Immortelle Corse by Parfum d'Empire
Collection L'Héritage Corse

Immortelle Corse 2019

DrB1414
11/07/2024 - 08:49 AM
4
10
Pricing
7
Sillage
9
Longevity
9.5
Scent

Golden Hour

Immortelle Corse from Parfum D'Empire.

I love Immortelle as a material, but when it comes to perfumes, I am very picky about its usage in the composition. I owned many perfumes based around it and ended up selling all of them. Recently, I picked this one up after deciding I needed an Immortelle scent in my collection. After much contemplation, this is the most beautiful take on Immortelle from all I have tried and the one I have chosen.

I owned two bottles of the original Sables from Goutal and loved them dearly. However, the dry down was too sweet and ambery for my preference. Moreover, it had a weird retro air that didn't sit well with me. But for an Immortelle-themed perfume, it is the golden standard. That said, Marc Antoine managed to better it with his spin in Immortelle Corse. I find it very similar to Sables, yet with a modern touch, a more stretched-out olfactory dimension, not as sweet and syrupy (drier, actually), and more dynamic. And I think it is an improvement of an already near-perfect Immortelle-centered composition.
The opening of Immortelle Corse feels spicy, fiery, and pleasantly fruity and juicy at the same time. Citruses are listed, but what jumps out to me is the apricot. The saffron provides that fiery glaze, like the last rays of the sun blazing the horizon at dusk on an early Autumn afternoon. This introduction quickly makes way for the main player, the Immortelle. In all its glory, naked and unashamed. You need to love it to appreciate this perfume. What I like about it here is that it doesn't go super syrupy and sweet.
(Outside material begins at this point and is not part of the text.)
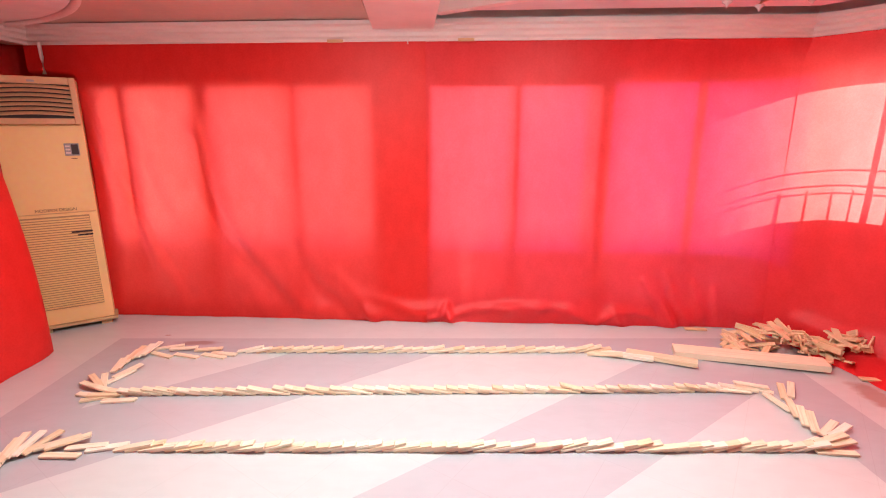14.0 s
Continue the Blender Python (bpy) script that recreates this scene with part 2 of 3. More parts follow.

It stays true to the more dry and shrub-like facets, playing on the tobacco, boozy, and caramel-like nuances.
Furthermore, the hefty dose of oakmoss (another favorite material of mine) anchors and further prevents it from going into that licorice-syrupy-sweet direction as it does in Sables. The latter perpetuates the dryness and adds a touch of bitterness to balance the composition. In the late dry-down, you get the Corticchiato signature musk cocktail evepresent in his compositions and easily identifiable in perfumes like Tabac Tabou and Ruade. It smells salty, creamy, and slightly leathery, providing a brilliant finishing touch to an already cleverly crafted perfume.

For me, it checks all the boxes. It delivers the huge Immortelle kick that I am craving, is complex and dynamic, vintage with modern touches, spans several genres, and provides that perfect amount of funk that makes all perfumes better (or at least more interesting).
I believe the color palette in this picture is a good suggestion of how the perfume smells. I like to think of a late day at dusk in early Autumn when the sunset is golden right before it changes to shades of red and pink. Golden is a good color for it.